INSTRUCTIONS FOR THE TASK — For the listing underneath, give the count of lines containing the string "rows" and nothing further.

DATA EXTRACT —
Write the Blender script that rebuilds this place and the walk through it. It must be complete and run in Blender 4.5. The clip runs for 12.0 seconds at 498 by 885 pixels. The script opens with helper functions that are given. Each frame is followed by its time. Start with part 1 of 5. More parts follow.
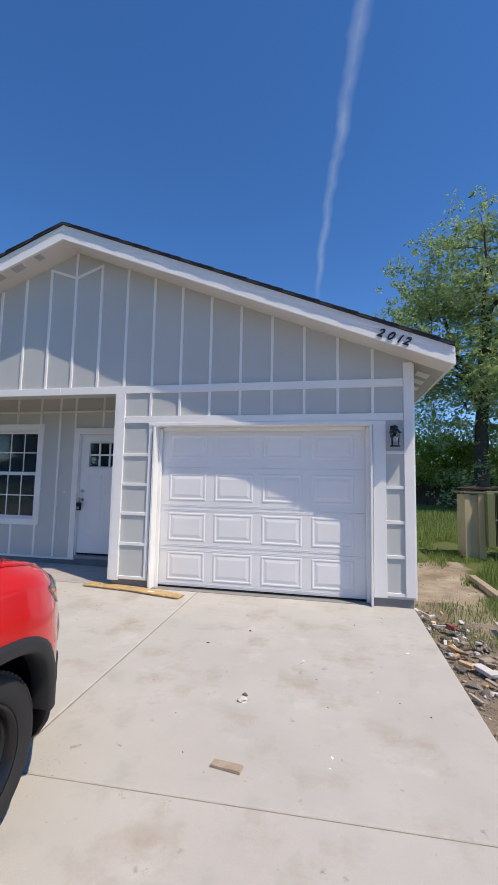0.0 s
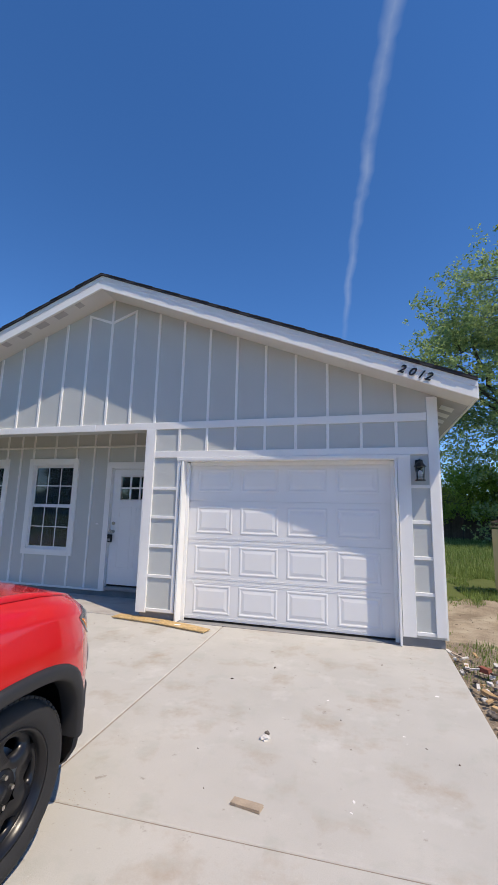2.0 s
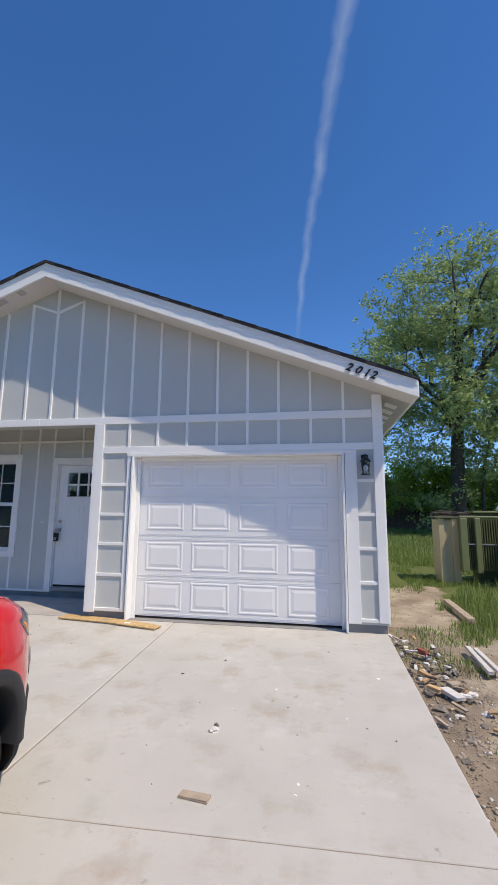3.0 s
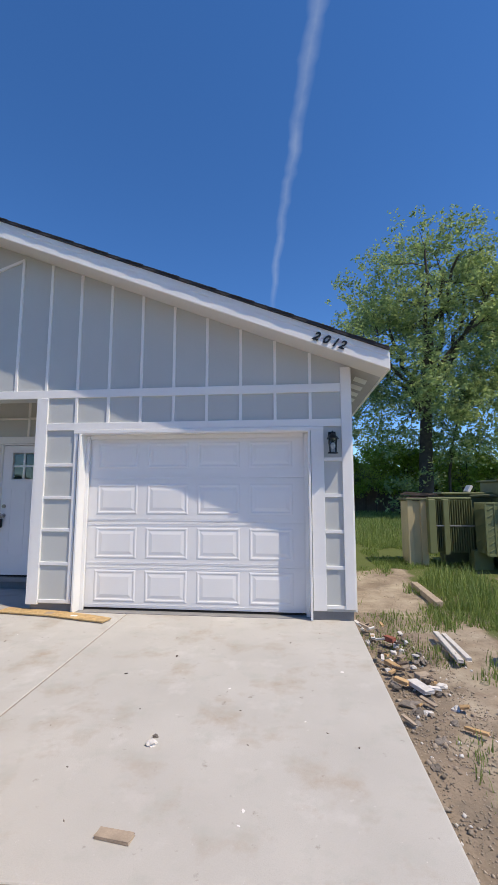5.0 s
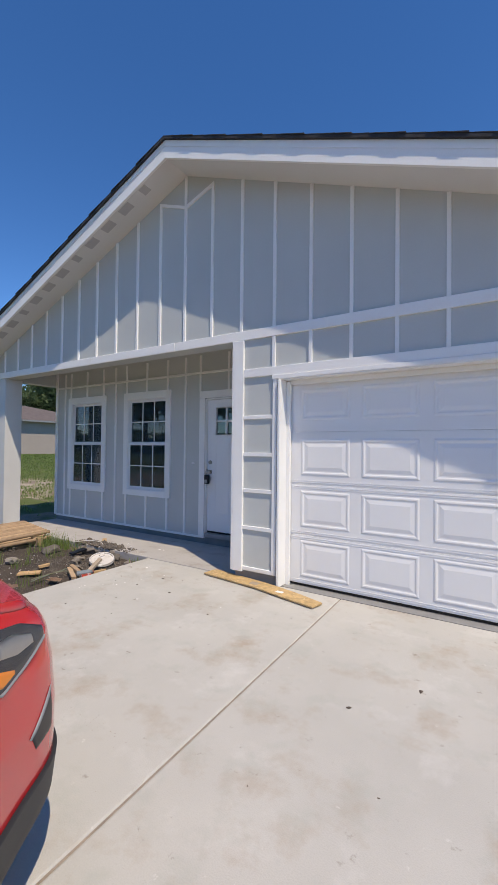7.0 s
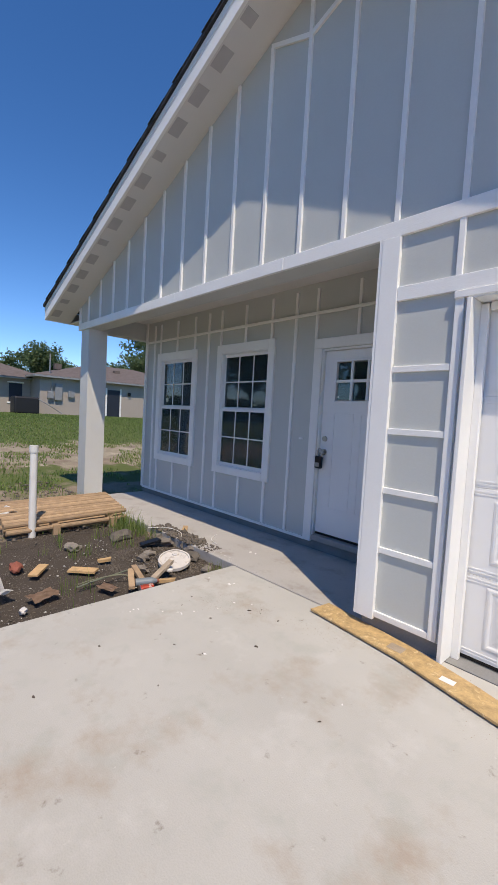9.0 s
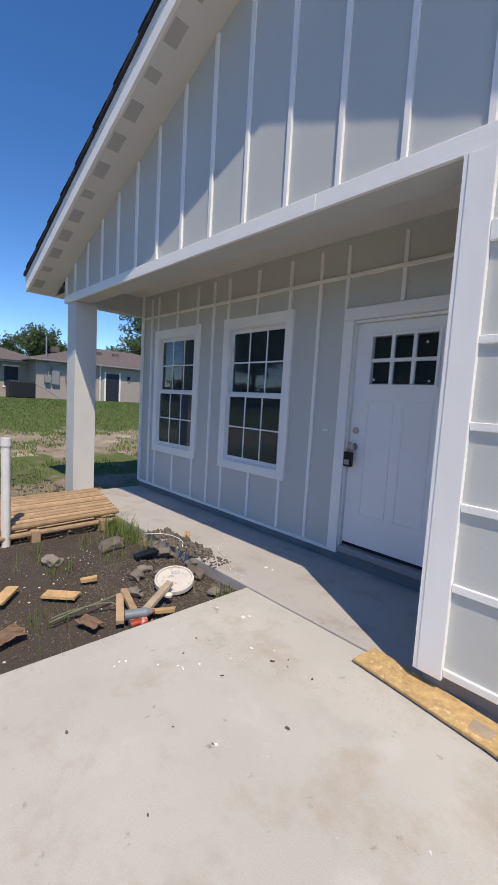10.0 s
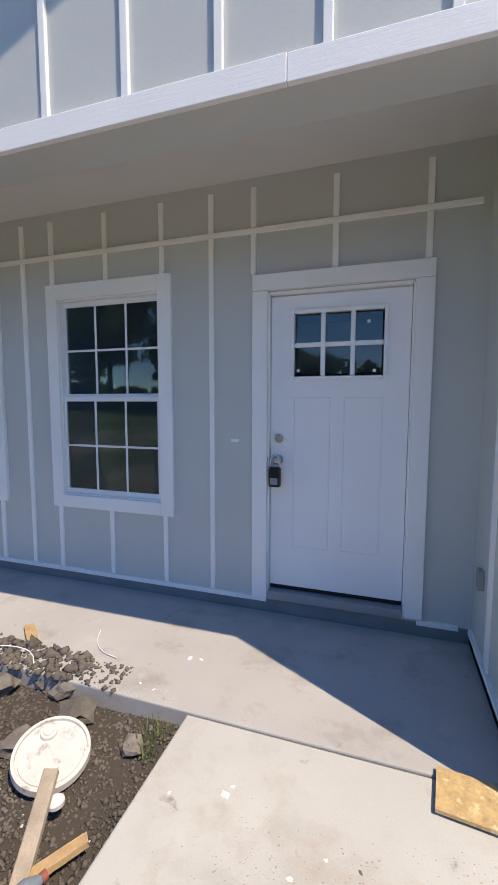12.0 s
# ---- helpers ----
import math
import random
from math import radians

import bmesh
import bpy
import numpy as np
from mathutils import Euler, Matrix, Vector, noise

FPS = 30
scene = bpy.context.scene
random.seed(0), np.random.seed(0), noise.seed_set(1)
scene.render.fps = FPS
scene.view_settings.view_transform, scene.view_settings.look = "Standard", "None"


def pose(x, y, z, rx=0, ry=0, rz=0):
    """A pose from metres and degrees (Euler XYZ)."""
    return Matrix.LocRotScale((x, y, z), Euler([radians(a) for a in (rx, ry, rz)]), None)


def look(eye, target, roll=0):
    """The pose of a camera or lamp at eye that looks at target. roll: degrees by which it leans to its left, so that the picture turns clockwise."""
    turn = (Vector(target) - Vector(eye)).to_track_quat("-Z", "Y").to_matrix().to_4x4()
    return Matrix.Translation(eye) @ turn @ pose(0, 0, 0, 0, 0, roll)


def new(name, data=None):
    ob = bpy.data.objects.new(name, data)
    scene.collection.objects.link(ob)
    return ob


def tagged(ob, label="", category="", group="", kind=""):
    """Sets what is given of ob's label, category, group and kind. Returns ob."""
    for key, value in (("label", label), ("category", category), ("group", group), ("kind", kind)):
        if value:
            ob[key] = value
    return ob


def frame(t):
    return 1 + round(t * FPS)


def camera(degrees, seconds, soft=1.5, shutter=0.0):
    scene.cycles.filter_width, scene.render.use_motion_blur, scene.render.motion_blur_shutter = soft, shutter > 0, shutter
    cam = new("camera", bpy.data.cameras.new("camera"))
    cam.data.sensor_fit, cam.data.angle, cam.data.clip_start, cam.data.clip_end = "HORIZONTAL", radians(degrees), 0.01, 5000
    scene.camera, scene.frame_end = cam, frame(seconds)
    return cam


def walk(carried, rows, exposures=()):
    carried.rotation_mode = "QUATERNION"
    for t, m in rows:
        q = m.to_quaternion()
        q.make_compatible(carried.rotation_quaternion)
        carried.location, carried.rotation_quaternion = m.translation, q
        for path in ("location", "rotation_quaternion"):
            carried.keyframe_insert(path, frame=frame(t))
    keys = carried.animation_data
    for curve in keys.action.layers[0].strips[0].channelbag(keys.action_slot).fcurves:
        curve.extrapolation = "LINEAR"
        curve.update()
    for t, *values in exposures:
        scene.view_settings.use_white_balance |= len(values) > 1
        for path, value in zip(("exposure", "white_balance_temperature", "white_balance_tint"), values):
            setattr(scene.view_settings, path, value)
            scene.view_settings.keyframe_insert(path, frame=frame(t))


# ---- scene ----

FULL SOLUTION — 2